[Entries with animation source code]
______

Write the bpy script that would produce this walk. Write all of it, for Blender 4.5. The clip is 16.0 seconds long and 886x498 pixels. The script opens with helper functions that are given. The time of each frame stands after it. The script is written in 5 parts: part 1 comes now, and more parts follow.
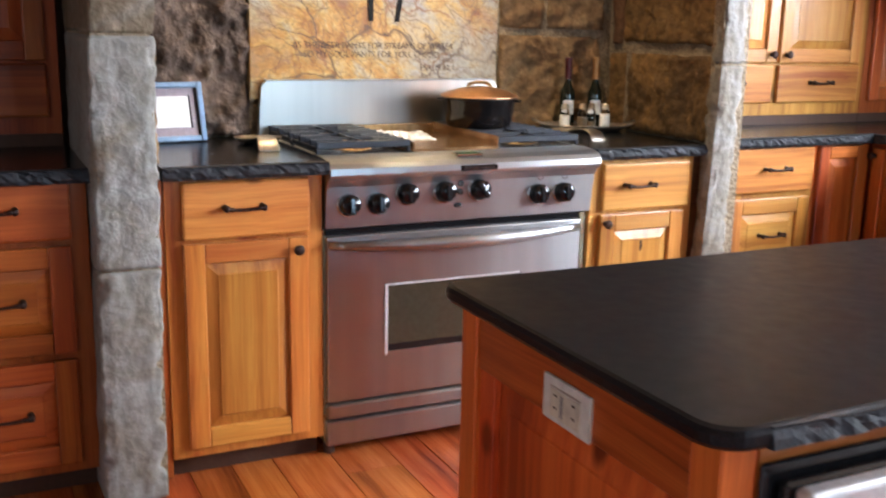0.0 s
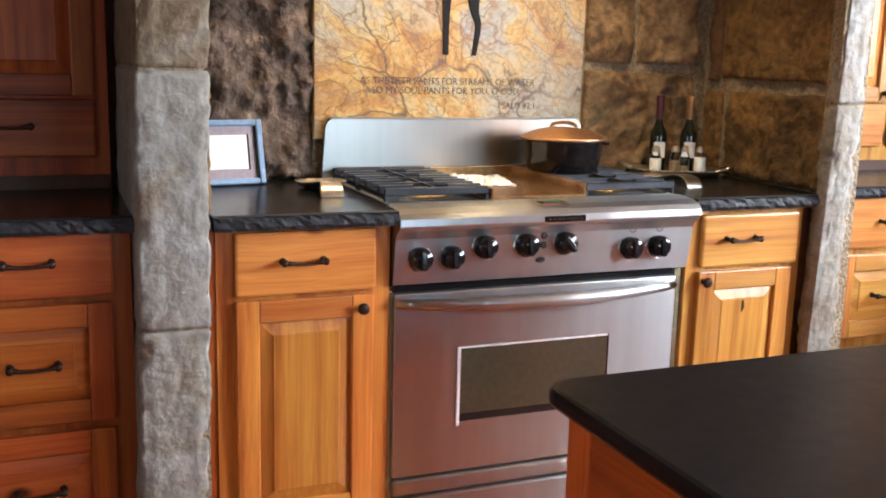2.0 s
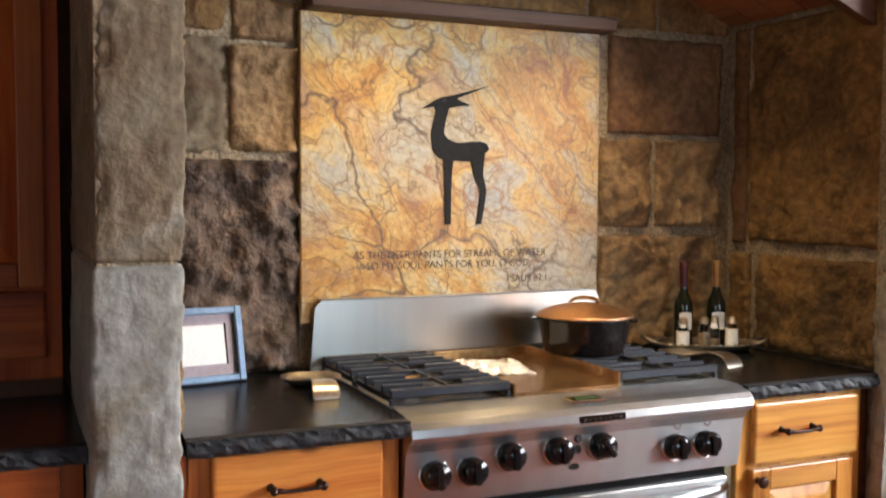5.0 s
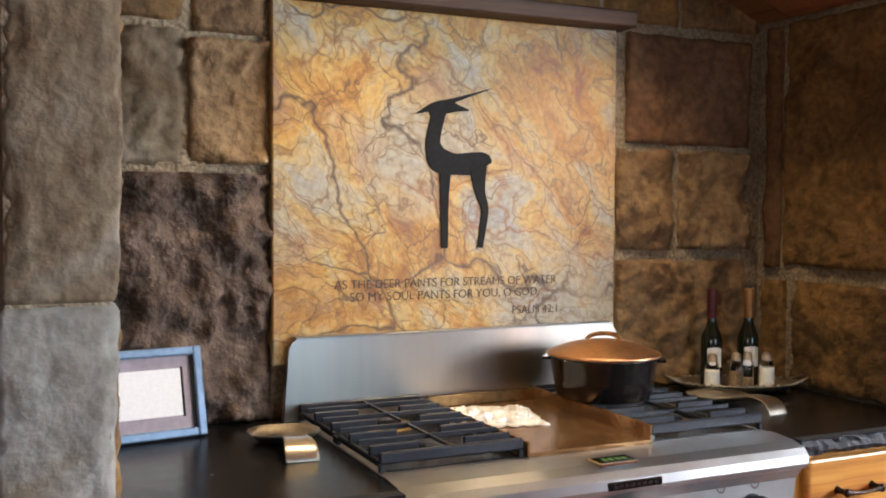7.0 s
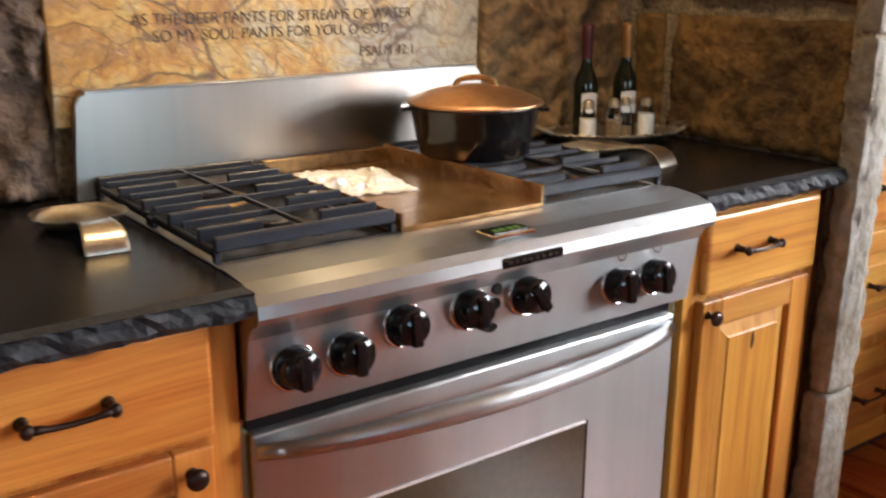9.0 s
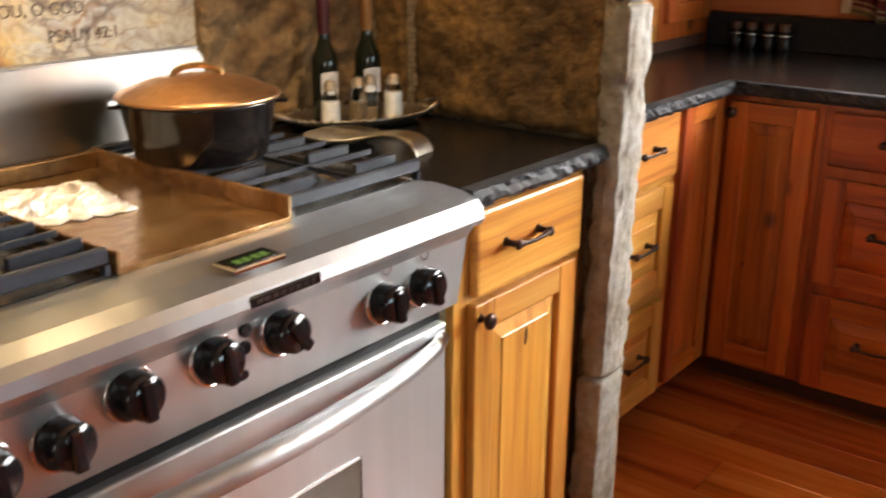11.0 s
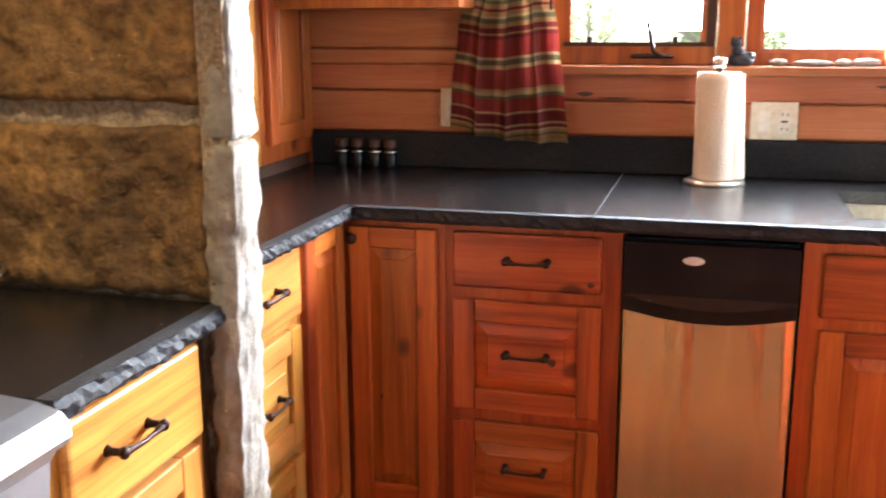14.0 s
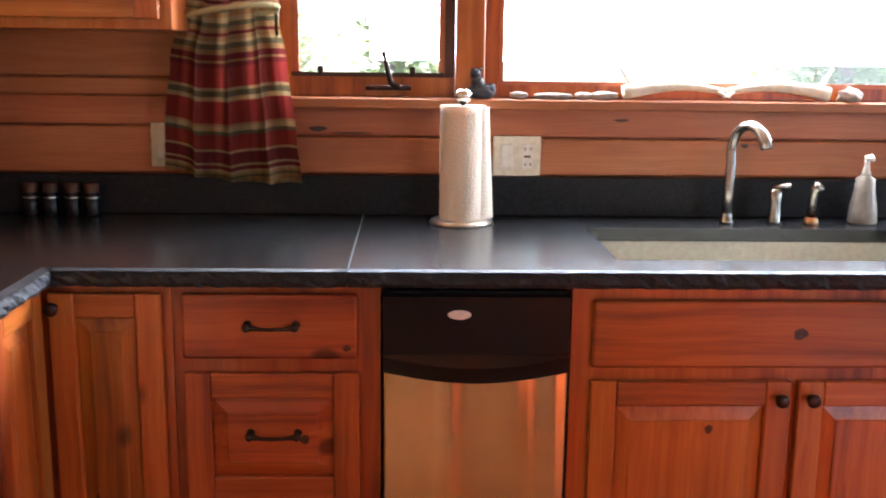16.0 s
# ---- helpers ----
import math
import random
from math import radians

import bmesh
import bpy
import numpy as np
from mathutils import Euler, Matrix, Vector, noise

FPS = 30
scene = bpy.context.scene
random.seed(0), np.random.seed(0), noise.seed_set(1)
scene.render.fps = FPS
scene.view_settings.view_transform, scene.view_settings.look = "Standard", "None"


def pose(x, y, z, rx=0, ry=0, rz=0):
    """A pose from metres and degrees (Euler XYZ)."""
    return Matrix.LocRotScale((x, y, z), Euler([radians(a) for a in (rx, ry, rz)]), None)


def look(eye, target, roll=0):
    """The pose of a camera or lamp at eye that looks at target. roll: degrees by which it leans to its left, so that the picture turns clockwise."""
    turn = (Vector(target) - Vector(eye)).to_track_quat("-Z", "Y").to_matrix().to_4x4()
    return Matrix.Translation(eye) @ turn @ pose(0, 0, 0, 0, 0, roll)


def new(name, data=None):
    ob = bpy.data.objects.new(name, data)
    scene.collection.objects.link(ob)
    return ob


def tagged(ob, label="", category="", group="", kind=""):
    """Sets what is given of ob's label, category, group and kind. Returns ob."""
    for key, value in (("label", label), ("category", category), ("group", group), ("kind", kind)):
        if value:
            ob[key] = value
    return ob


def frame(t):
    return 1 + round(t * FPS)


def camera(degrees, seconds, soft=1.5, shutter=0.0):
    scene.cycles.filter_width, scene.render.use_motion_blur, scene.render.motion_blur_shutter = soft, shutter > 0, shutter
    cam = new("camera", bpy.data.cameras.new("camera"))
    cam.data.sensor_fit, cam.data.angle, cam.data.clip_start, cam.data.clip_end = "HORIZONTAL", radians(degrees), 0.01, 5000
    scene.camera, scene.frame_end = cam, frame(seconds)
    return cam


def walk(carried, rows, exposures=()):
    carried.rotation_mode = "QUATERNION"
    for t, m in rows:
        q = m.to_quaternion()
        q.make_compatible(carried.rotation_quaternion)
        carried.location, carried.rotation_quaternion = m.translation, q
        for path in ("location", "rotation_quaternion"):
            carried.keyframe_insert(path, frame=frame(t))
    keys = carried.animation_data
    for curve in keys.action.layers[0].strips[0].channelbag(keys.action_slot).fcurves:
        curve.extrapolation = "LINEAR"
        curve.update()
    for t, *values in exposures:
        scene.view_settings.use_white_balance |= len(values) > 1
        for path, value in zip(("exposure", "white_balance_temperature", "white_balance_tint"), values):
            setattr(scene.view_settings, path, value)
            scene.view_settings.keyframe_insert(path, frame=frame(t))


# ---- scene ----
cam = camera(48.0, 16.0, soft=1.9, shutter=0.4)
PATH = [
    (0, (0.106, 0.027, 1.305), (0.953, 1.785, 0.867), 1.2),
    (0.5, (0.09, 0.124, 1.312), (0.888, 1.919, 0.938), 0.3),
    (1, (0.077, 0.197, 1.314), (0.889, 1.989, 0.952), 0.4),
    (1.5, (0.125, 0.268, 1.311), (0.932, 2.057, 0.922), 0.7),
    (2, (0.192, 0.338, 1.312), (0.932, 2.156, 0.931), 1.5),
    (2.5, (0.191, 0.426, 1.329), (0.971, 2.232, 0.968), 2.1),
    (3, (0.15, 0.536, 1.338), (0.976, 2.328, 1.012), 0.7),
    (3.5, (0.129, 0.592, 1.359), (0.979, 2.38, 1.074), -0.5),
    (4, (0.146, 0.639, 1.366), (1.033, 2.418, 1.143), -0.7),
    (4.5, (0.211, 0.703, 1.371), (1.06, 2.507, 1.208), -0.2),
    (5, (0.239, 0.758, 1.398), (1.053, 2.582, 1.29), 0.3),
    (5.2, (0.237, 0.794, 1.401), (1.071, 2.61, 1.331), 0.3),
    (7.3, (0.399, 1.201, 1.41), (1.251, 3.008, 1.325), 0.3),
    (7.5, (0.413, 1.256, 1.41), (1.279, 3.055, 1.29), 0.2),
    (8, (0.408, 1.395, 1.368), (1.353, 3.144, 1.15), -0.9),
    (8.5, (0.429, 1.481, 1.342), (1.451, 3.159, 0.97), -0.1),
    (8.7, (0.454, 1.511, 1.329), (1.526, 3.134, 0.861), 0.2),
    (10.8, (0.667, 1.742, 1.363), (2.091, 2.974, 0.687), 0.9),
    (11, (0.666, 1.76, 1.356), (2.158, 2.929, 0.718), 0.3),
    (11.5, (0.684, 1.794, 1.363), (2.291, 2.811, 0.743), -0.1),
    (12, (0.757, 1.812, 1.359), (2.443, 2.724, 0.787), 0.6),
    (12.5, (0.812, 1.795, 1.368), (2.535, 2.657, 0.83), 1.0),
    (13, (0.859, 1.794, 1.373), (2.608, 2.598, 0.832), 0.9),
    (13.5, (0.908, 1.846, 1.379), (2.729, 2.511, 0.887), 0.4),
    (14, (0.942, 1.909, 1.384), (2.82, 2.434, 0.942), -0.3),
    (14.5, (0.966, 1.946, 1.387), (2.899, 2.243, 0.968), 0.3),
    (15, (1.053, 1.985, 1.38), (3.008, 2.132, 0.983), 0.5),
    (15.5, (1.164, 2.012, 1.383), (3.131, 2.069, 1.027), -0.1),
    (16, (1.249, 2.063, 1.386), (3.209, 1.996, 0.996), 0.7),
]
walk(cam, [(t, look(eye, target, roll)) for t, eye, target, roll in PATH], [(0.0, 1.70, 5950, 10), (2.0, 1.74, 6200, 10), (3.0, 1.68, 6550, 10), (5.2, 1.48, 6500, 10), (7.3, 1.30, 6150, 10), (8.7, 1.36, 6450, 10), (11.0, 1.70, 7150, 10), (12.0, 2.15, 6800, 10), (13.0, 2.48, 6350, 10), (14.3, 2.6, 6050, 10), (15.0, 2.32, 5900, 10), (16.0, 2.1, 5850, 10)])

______

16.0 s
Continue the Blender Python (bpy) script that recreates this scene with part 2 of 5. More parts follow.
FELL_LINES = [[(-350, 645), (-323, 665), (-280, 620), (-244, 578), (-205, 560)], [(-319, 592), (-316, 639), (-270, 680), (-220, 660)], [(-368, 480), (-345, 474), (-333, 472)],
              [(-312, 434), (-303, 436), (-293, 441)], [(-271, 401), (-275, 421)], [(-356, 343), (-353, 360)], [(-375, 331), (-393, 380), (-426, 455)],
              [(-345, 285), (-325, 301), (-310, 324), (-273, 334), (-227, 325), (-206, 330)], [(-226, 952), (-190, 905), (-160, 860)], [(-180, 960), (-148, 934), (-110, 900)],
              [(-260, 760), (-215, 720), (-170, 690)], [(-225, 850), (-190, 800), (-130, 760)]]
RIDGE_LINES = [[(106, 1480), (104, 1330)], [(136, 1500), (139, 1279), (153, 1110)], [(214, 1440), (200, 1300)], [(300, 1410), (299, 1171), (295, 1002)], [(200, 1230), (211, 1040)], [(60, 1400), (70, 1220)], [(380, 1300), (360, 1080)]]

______

### [WORK TO COMPLETE]
Show the lines where the word "part" appears in the entries.

### [SOLVED PROBLEM]
Write the bpy script that would produce this walk. Write all of it, for Blender 4.5. The clip is 16.0 seconds long and 886x498 pixels. The script opens with helper functions that are given. The time of each frame stands after it. The script is written in 5 parts: part 1 comes now, and more parts follow.
Continue the Blender Python (bpy) script that recreates this scene with part 2 of 5. More parts follow.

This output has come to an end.